Text-driven object affordance for guiding grasp-type recognition in multimodal robot teaching

Machine Vision and Applications | , Vol 34(4)

In robot teaching, the grasping strategies taught to robots by users are critical information, because these strategies contain the implicit knowledge necessary to successfully perform a series of manipulations; however, limited practical knowledge exists on how to utilize linguistic information for supporting grasp-type recognition in multimodal teaching. This study focused on the effects of text-driven object affordance—a prior distribution of grasp types for each object—on image-based grasp-type recognition. To this end, we created the datasets of first-person grasping-hand images labeled with grasp types and object names and tested if the object affordance enhanced the performance of image-based recognition. We evaluated two scenarios with real and illusory objects to be grasped, considering a teaching condition in mixed reality, where the lack of visual object information can make image-based recognition challenging. The results show that object affordance guided the image-based recognition in two scenarios, that is, increasing the recognition accuracy by (1) excluding the unlikely grasp types from the candidates and (2) enhancing the likely grasp types.
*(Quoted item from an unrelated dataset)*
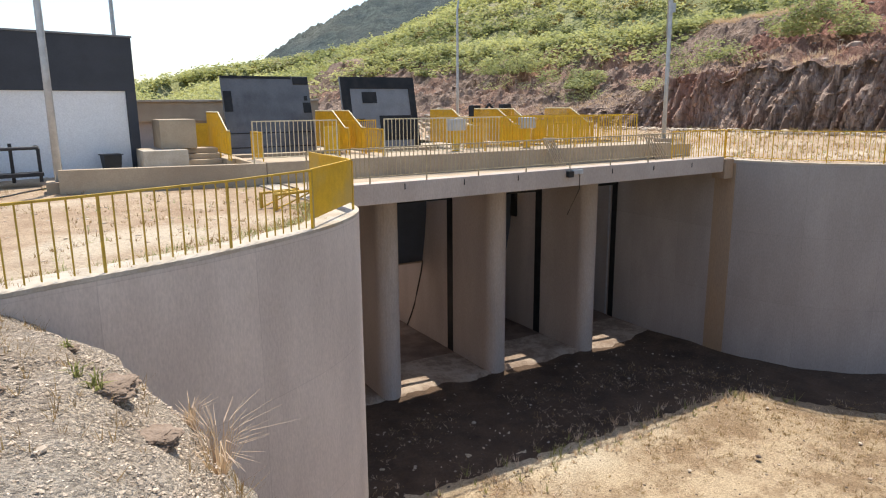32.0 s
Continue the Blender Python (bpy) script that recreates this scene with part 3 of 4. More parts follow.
sheet("hill", azs, rs, hill, M["hill"], "dry bushy hillside reaching to the horizon", "hill", keep=outside)


def mountain(az, s):
    a = radians(az)
    el = interp(az, [(8, 1.2), (13.5, 2.2), (17, 4.5), (20, 6.3), (22, 7.3), (24, 8.1), (28, 9.0), (32, 10.3), (36, 11.2), (40, 11.1), (45, 9.0), (52, 3)])
    r = 900 - 300 * (1 - s)
    z = 9.6 + (math.tan(radians(el)) * 900) * s ** 0.8 + fbm(az * 0.5, s * 3) * 8 * s + (3.5 * fbm(az * 6, s * 20) if s > 0.9 else 0)
    return (C0[0] + r * math.sin(a), C0[1] + r * math.cos(a), z)


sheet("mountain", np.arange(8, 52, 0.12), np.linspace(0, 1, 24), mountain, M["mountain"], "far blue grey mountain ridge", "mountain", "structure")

# ---- pump house ----
house = thing("pump_house", (-11.53, 2.95, 7.72), "flat-roofed pump house, dark grey above white", "building", turn=math.degrees(math.atan2(1.21, 4.5)))
hw = part("wall", prism([(0.02, 0.14), (4.62, 0.14), (5.7, 5.0), (1.4, 5.0)], -0.2, 4.08), M["dark_paint"], house)
part("white_panel", box(0.24, 4.36, 0.085, 0.139, -0.1, 2.48), M["white_paint"], hw, "white painted lower wall")
part("parapet", box(0.0, 4.66, 0.03, 0.138, 2.484, 4.08, 0.01), M["dark_paint"], hw, "dark grey painted parapet band")
part("parapet_cap", box(-0.03, 4.69, 0.0, 0.2, 4.084, 4.14, 0.01), M["gate_light"], hw, "thin grey metal capping")
for a, b in ((0.0, 0.236), (4.364, 4.66)):
    part("pilaster", box(a, b, 0.03, 0.138, -0.2, 2.48), M["dark_paint"], hw)
part("downpipe", tube([(0.02, 0.0, 3.3), (0.02, 0.0, 0.1)], 0.03, sides=6), M["galvanised"], hw)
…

Additionally, the “enhancing effect” was more pronounced with greater grasp-type bias for each object in a test dataset. These results indicate the effectiveness of object affordance for guiding grasp-type recognition in multimodal robot teaching applications. The contributions of this study are (1) demonstrating the effectiveness of object affordance in guiding grasp-type recognition both with and without the real objects in images, (2) demonstrating the conditions under which the merits of object affordance are pronounced, and (3) providing a dataset of first-person grasping images labeled with possible grasp types for each object.